I think everyone has to come up the curve over time to improve their game, and part of the problem is the game does a bad job of teaching people what skills they need to acquire to play successfully and minimize CPU cheese.
Step one is to make a good choice about how to set up your sliders and level of playing difficulty.
Step two is to learn to use the sim style play elements the game gives you on a consistent basis if you want to play a sim style game. That's more on a strategy level.
Step three is to sharpen the broad range of your stick and button skills. For me I know I had to improve my ability to play on ball and off ball defense, and also get a lot smarter about which passing mechanics to use in which situations.
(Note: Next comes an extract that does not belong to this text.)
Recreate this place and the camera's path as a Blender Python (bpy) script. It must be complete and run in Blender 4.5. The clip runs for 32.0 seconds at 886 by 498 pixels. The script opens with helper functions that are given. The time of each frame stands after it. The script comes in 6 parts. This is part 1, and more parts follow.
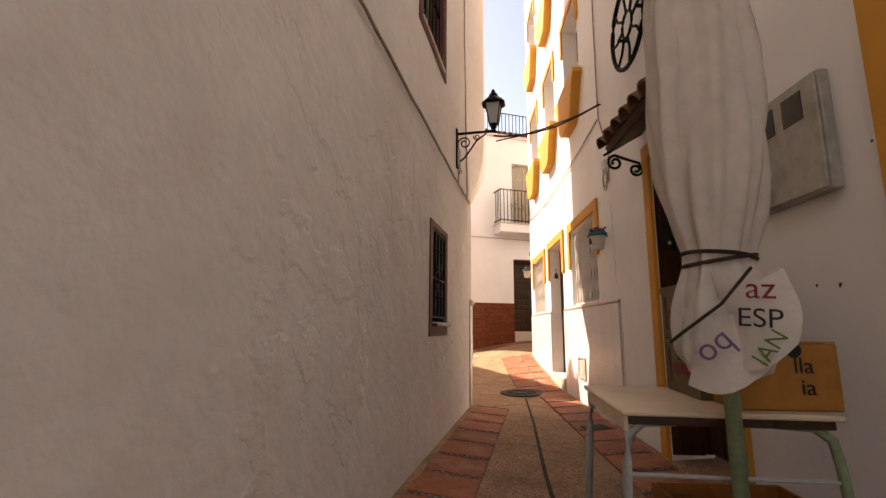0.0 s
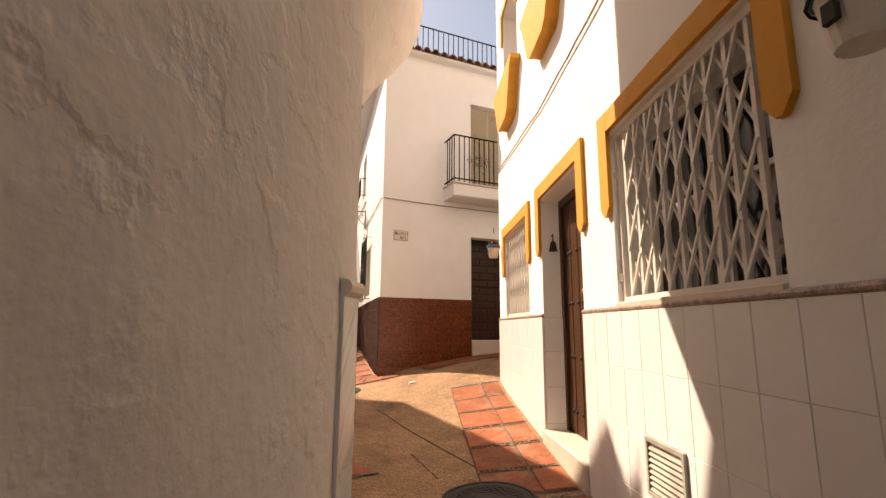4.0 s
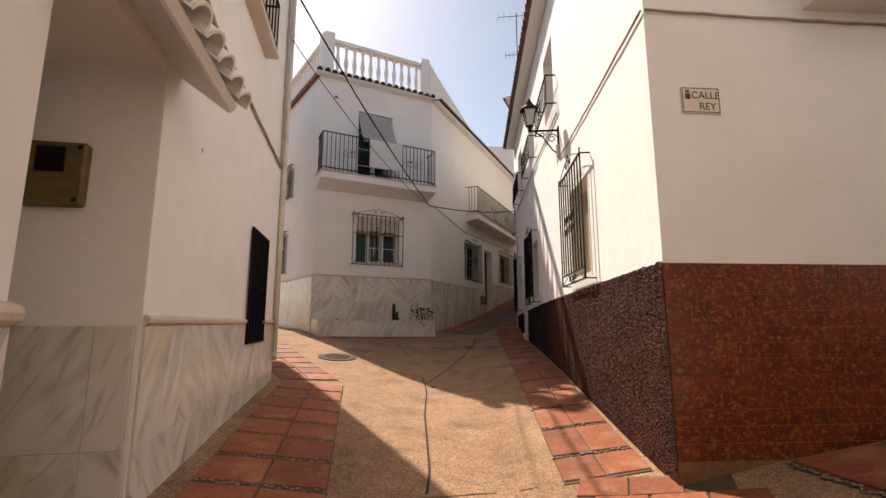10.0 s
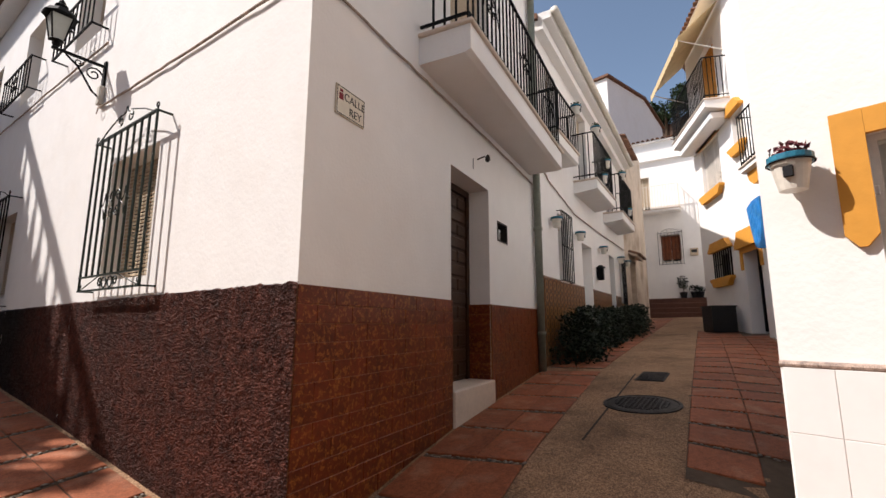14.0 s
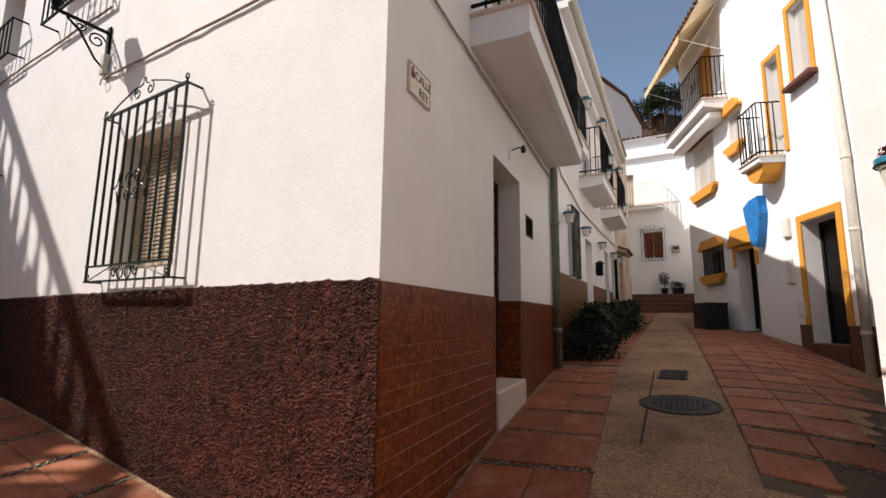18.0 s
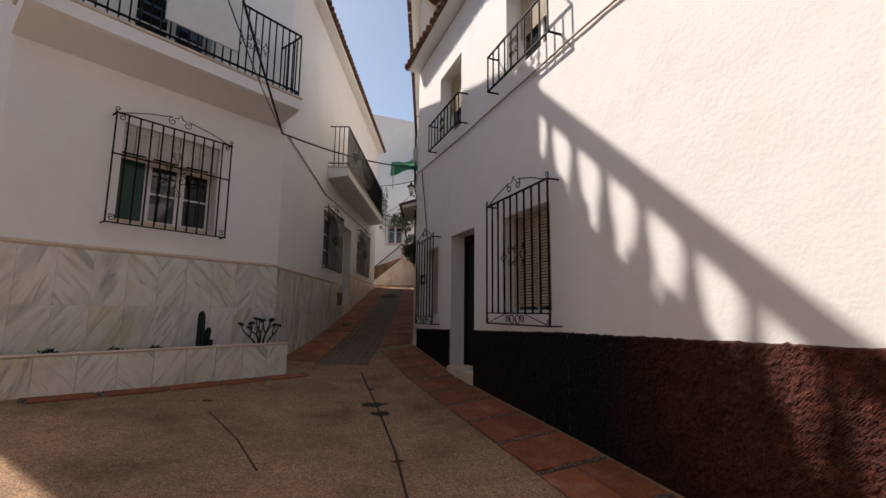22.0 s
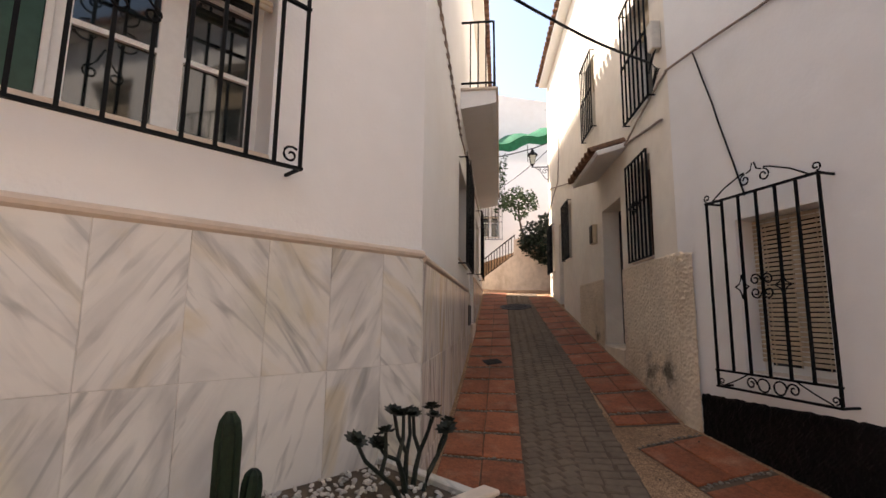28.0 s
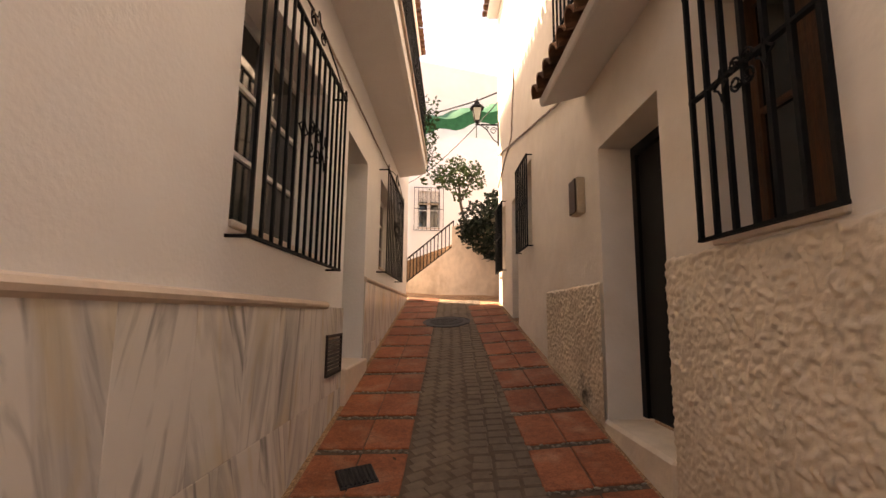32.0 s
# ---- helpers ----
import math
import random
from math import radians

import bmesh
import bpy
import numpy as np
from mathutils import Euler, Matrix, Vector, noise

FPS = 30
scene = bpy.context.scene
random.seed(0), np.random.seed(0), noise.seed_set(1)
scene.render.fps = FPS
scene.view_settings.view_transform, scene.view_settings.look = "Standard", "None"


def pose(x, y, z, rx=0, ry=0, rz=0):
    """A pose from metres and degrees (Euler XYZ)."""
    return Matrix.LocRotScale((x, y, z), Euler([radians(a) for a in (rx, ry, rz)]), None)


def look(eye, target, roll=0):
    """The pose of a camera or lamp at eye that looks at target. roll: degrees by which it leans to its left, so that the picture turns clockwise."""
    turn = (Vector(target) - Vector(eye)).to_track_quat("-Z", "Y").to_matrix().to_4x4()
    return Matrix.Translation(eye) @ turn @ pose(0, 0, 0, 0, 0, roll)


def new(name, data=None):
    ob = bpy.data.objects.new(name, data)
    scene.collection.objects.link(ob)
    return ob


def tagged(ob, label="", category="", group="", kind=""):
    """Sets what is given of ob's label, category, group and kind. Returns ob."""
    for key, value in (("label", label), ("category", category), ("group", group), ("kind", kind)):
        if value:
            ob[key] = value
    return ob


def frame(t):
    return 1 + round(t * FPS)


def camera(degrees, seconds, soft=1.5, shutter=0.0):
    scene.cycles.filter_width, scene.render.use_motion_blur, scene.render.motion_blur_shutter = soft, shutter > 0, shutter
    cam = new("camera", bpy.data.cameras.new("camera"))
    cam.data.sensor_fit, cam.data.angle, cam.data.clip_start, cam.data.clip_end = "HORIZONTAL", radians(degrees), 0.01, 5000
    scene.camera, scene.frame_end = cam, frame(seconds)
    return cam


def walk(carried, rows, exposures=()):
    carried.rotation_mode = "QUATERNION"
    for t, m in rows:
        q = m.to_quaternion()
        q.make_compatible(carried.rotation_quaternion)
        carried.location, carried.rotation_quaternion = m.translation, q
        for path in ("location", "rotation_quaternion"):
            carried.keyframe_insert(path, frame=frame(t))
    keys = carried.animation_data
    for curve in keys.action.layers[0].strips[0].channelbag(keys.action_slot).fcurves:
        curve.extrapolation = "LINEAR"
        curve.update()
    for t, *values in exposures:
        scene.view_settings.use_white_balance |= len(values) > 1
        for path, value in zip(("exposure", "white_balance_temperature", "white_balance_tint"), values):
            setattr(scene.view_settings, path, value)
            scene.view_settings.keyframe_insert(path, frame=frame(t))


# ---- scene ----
# ---- camera ----
cam = camera(88.41, 32.0)
PATH = [
    (0.0, -0.027, 0.086, 1.154, 99.86, -0.40, 0.05),
    (0.5, 0.027, 0.597, 1.186, 99.88, -0.31, -1.56),
    (1.0, 0.077, 1.071, 1.264, 99.91, -0.41, -2.27),
    (1.5, 0.226, 1.565, 1.265, 99.88, -0.46, -3.88),
    (2.0, 0.304, 2.096, 1.260, 99.87, -0.44, -4.21),
    (2.5, 0.362, 2.574, 1.262, 99.84, -0.48, -4.66),
    (3.0, 0.454, 3.165, 1.262, 99.81, -0.50, -5.32),
    (3.5, 0.477, 3.680, 1.288, 99.79, -0.48, -5.44),
    (5.5, 0.803, 5.598, 1.407, 99.37, -0.11, -6.19),
    (6.0, 0.806, 6.102, 1.406, 99.27, -0.14, -5.74),
    (6.5, 0.752, 6.434, 1.398, 99.29, -0.08, -4.07),
    (7.0, 0.689, 6.864, 1.434, 99.33, -0.04, -0.19),
    (7.5, 0.544, 7.244, 1.427, 99.28, 0.00, 3.22),
    (8.0, 0.376, 7.704, 1.416, 99.30, 0.02, 7.14),
    (8.5, 0.213, 8.112, 1.460, 99.16, 0.05, 10.20),
    (9.0, -0.048, 8.517, 1.468, 99.19, 0.06, 12.14),
    (9.5, -0.269, 8.891, 1.430, 99.27, 0.07, 12.52),
    (10.0, -0.518, 9.272, 1.462, 99.26, 0.03, 13.63),
    (10.5, -0.757, 9.576, 1.575, 99.37, -0.05, 14.08),
    (11.0, -0.931, 9.984, 1.624, 99.29, -0.02, 14.21),
    (11.5, -1.018, 10.241, 1.660, 99.35, -0.03, 11.53),
    (12.0, -1.117, 10.364, 1.691, 99.49, -0.21, 1.70),
    (12.5, -1.087, 10.374, 1.670, 99.60, -0.09, -8.50),
    (13.0, -1.048, 10.356, 1.662, 99.42, 0.07, -23.16),
    (13.5, -1.011, 10.320, 1.644, 99.50, 0.01, -35.74),
    (14.0, -0.972, 10.304, 1.647, 99.41, -0.03, -45.04),
    (14.5, -0.980, 10.290, 1.636, 99.40, -0.22, -51.23),
    (15.0, -0.983, 10.291, 1.633, 99.24, -0.29, -55.50),
    (15.5, -0.977, 10.288, 1.628, 99.07, -0.29, -57.84),
    (17.5, -1.160, 10.580, 1.686, 98.75, -0.59, -57.09),
    (18.0, -1.242, 10.901, 1.696, 98.38, -0.65, -48.75),
    (18.5, -1.526, 11.224, 1.672, 98.23, -0.63, -38.88),
    (19.0, -1.759, 11.655, 1.705, 98.44, -0.86, -29.07),
    (19.5, -1.973, 12.154, 1.751, 98.29, -0.80, -22.23),
    (20.0, -2.221, 12.639, 1.814, 98.18, -0.77, -16.68),
    (20.5, -2.368, 13.034, 1.810, 98.02, -0.66, -12.70),
    (21.0, -2.490, 13.461, 1.895, 98.03, -0.66, -11.80),
    (21.5, -2.667, 13.868, 1.960, 98.04, -0.71, -11.12),
    (22.0, -2.674, 14.277, 1.984, 97.98, -0.71, -10.79),
    (22.5, -2.720, 14.685, 2.004, 97.98, -0.75, -10.21),
    (23.0, -2.730, 15.106, 2.054, 97.96, -0.74, -8.32),
    (23.5, -2.738, 15.493, 2.079, 97.91, -0.74, -7.61),
    (24.0, -2.863, 15.937, 2.098, 97.82, -0.80, -6.65),
    (24.5, -2.980, 16.303, 2.149, 97.83, -0.87, -5.98),
    (25.0, -3.107, 16.764, 2.155, 97.79, -0.87, -5.32),
    (25.5, -3.244, 17.183, 2.159, 97.74, -0.93, -4.34),
    (26.0, -3.373, 17.589, 2.180, 97.63, -0.97, -3.85),
    (26.5, -3.550, 17.955, 2.233, 97.60, -0.89, -3.18),
    (28.5, -4.027, 19.319, 2.324, 98.24, -0.56, -4.98),
    (29.0, -3.898, 19.698, 2.314, 98.25, -0.60, -7.00),
    (29.5, -3.708, 20.159, 2.390, 98.25, -0.54, -8.26),
    (30.0, -3.549, 20.611, 2.458, 98.18, -0.69, -8.97),
    (30.5, -3.325, 21.057, 2.448, 98.18, -0.74, -10.18),
    (31.0, -3.165, 21.523, 2.424, 98.24, -0.61, -10.21),
    (31.5, -3.028, 21.965, 2.480, 98.09, -0.75, -10.04),
    (32.0, -2.863, 22.433, 2.620, 98.11, -0.63, -9.81),
]
walk(cam, [(t, pose(x, y, z, tilt, lean, turn)) for t, x, y, z, tilt, lean, turn in PATH],
     [(0, 1.75, 9000, 24), (1, 1.75, 9800, 24), (2, 1.85, 11000, 25), (3, 1.7, 10800, 25), (5.5, 0.70, 7100, 16), (9, 0.92, 7800, 17), (12, 0.9, 7400, 16), (15, 0.72, 6700, 16), (20, 0.68, 6900, 15), (22, 0.8, 7100, 16), (23, 1.3, 7600, 17), (24, 1.7, 8200, 18), (25, 2.05, 8200, 18), (26, 2.05, 7700, 18), (29, 2.1, 8000, 17), (30.5, 2.2, 9500, 23), (32, 2.42, 10800, 28)])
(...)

Turnovers due to bad passing are giftf to the CPU to make CPU momentum become insurmountable. You have to play to keep CPU momentum in check, always.
Even then, there will be cheese bursts. The game balancing system gives attribute and momentum bursts to where the CPU makes shots with players playing well out of their ratings and tendencies, and rebounding and loose ball recovery gets insane. The game balancing system is not yet sophisticated enough to create balance by depth and intelligence of CPU play, as opposed to just attribute and dice roll boosts.
That said, if you can learn to play better, practice, know your plays and players, follow tips from people like Sam Pham, and get your sliders and diffuclty settings right you you, you can find a reasonably fun sim game in there. The CPU AI logic and freelance systems are getting sweet.
Even with all that, I'm still playing on a custom slider All Star mode and not Super Star mode, because I'm not a good enough player (yet) to keep SS level momentum cheese from swallowing me. But I'm getting better.